When RESTHeart detects a query involving many skips (with a big page query parameter), in parallel it starts pre-allocating other cursors (with same sort, filter and projection parameters) in a pool; further similar requests will be served much quicker because the cursors needed to retrieve the data will probably be in the pool and already skipped.

  • Requests involving less skips than eager-cursor-allocation-linear-slice-width parameter value, will not trigger the pre-allocation of cursors.
  • A request involving to skip N documents will use a cursor from the pool only if it has been skipped by more than 90% of N documents (tests suggests this to be the case).
  • Cursors will last in the pool for 8 minutes (MongoDB will timeout the cursors in 10 minutes anyway).
  • Two different cursors allocation policies can be applied and controlled by the eager query parameter: LINEAR and RANDOM. The former will better improve a linear scanning of the collection (reading pages in sequence), the latter, random accesses.

The difference between the two policies is that in the LINEAR case, a configurable number of cursors are allocated near the original request, following the principle of locality; in the RANDOM case, a configurable number of cursors is allocated uniformly.

The following images depicts how it works, in the LINEAR case:**
**

  1. Request A asks for 5 documents starting from the 1.000.000th document. MongoDB needs to generate a cursor skipping 1.000.000 documents: this takes time to complete;
  2. Asynchronously, the db cursor pre-allocation engine creates few cursor in the pool (delta, slice width and actual number of cursors being configurable);
  3. Request B asks for 5 documents starting for the next page. RESTHeart finds cursor in the pool that has been already skipped. In this case, only 3 more skips are needed.

The following images depicts how it works, in the RANDOM case:

  1. Request A asks for 5 documents starting from the 1.000.000th document (page=200.000). MongoDB needs to generate a cursor skipping 1.000.000 documents that takes time to complete;
  2. Asynchronously, the db cursor pre-allocation engine creates few cursor in the pool (slice width and actual number of cursors being configurable)
  3. Request B asks for the 250.000th page. RESTHeart finds a cursor in the pool that has been already skipped. In the worst case only slice width skips are needed.

Request parameters

The engine is controlled by the eager query parameter. Possible values are:

value
description
default
linear LINEAR policy
random allocate cursors RANDOM policy  
none the cursor pool will not be used  

Example

$ http -a a:a GET "127.0.0.1:8080/test/coll?count&page=1000&pagesize=1000&eager=random"

Configuration

## eager db cursor preallocation policy
# in big collections, reading a far page involves skipping the db cursor for many documents resulting in a performance bottleneck
# for instance, with default pagesize of 100, a GET with page=50.000 involves 500.000 skips on the db cursor.
# the eager db cursor preallocation engine boosts up performaces (in some use cases, up to 1000%). the following options control its behavior.

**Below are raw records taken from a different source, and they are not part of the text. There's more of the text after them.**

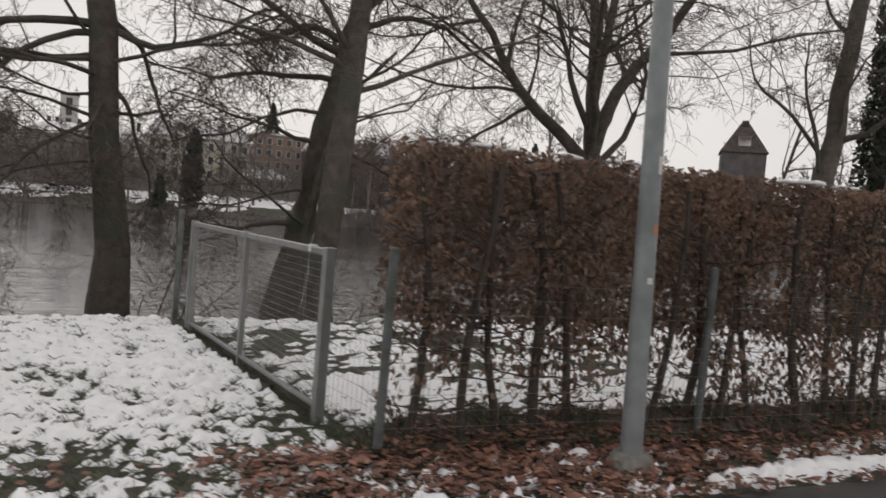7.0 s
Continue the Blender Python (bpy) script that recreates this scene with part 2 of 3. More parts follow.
def grid_noise(x, y, seed=0):
    xi, yi = np.floor(x).astype(int), np.floor(y).astype(int)
    xf, yf = x - xi, y - yi
    u, w = xf * xf * (3 - 2 * xf), yf * yf * (3 - 2 * yf)

    def g(i, j, dx, dy):
        k = GRAD[PERM[(PERM[(xi + i + seed * 37) % 512] + yi + j) % 512]]
        return k[..., 0] * dx + k[..., 1] * dy
    a = g(0, 0, xf, yf) * (1 - u) + g(1, 0, xf - 1, yf) * u
    c = g(0, 1, xf, yf - 1) * (1 - u) + g(1, 1, xf - 1, yf - 1) * u
    return a * (1 - w) + c * w


# ---- the plan ----
def edge(x):
    """The far edge of the asphalt path."""
    return np.interp(x, [-40, 0.7, 2.3, 4.6, 6.1, 8.5, 11.5, 12.7, 14, 15.6, 18, 20.4, 24, 60], [2.6, 3.28, 3.41, 3.54, 3.64, 3.66, 3.50, 3.54, 3.61, 3.65, 3.67, 3.70, 3.71, 3.72])


def crest(x):
    """Where the lawn breaks off to the river."""
    return np.interp(x, [-60, -2, 7.2, 8.6, 11.4, 15.6, 21, 25, 29, 36, 60], [13, 11.55, 11.35, 10.1, 10.0, 10.5, 10.2, 10.7, 11.7, 13.6, 17])


def far_shore(x):
    return np.interp(x, [-400, -60, -20, 17, 30, 45, 90, 130, 260, 600], [250, 176, 163, 150, 141, 137, 142, 156, 170, 220])


def base_z(x, y):
    lawn = np.interp(x, [-60, 6, 10.5, 60], [-0.12, -0.12, 0.0, 0.0])
    return lawn


WATER_Z = -2.3


def ground_z(x, y):
    c, s = crest(x), far_shore(x)
    z = base_z(x, y) + 0.03 * grid_noise(x * 0.8, y * 0.8, 1)
    z = z + 0.06 * np.exp(-((x - 6.9) / 1.7) ** 2 - ((y - 11.2) / 1.4) ** 2)
    z = np.where(y < edge(x) + 0.02, base_z(x, y) - 0.03, z)
    down = np.clip((y - c) / 5.0, 0, 1)
    z = z - (down ** 1.1) * 3.4
    up = np.clip((y - s) / 9.0, 0, 1)
    z = z + up * 3.0 + np.clip((y - s - 7) / 22, 0, 1) * 2.4
    z = z + np.clip((y - s - 30) / 120, 0, 1) * 10.0
    return z


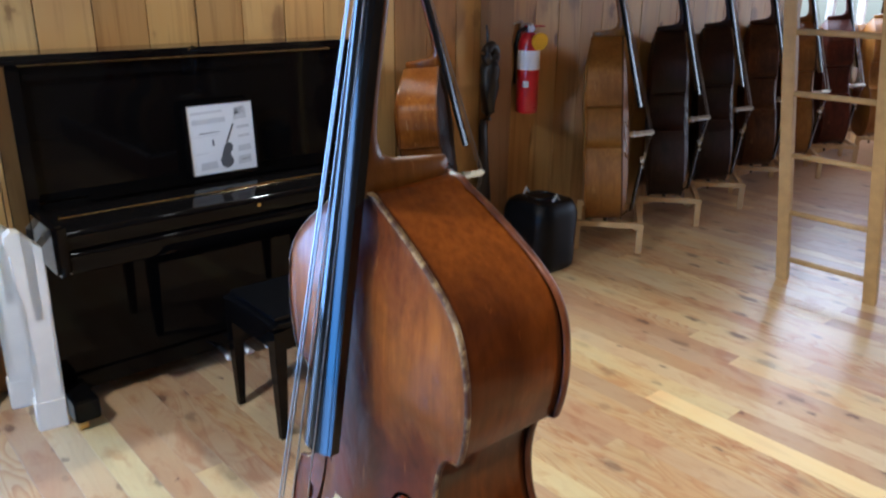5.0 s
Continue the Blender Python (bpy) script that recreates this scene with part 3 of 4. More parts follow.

eager-cursor-allocation-pool-size: 100
eager-cursor-allocation-linear-slice-width: 1000
eager-cursor-allocation-linear-slice-delta: 100
eager-cursor-allocation-linear-slice-heights: [ 4, 2, 1 ]
eager-cursor-allocation-random-max-cursors: 20
eager-cursor-allocation-random-slice-min-width: 1000
parameter description
eager-cursor-allocation-pool-size
The maximum number of cursors to allocate overall. Note that a pool is generate for each combination of filter, sort_by and key parameters.
eager-cursor-allocation-linear-slice-width
Applies for the LINEAR policy. It is the width of a pool slice, i.e. the distance between two cursors clusters.
eager-cursor-allocation-linear-slice-delta

Applies for the LINEAR policy. Cursors are not preallocated exactly from the first request page, but Delta skips before.

This allows to cover the case when further requests are actually for a previous pages.

eager-cursor-allocation-linear-slice-heights

Applies for the LINEAR policy. It is the number of clusters to generate and cursors to allocate

For instance the value [4,2,1] means to create 3 clusters, the first with 4 cursors, the second with 2 and the last with 1.

eager-cursor-allocation-random-max-cursors
Applies for the RANDOM policy. It is the the maximum number of cursors to allocate for each combination of filter, sort_by and key parameters.
eager-cursor-allocation-random-slice-min-width
Applies for the RANDOM policy. It is the minimum width of a pool slice, i.e. the minimum distance between two cursors clusters.

Consideration on concurrent insertions

When iterating a cursor that uses an index for the sort, then:

  • a document inserted after the cursor’s position will appear in the results. 
  • a document inserted before the cursor’s position doesn’t affect the cursor’s position or meaning of the current “skip”. 

When iterating a sorted cursor without an index, documents inserted after the cursor will not appear in the results. Note that, if the collection is big, sorting by properties that are not indexed is not a good idea and will probably lead to a MongoDB error anyway.

In this case, the eager=none parameter can be specified.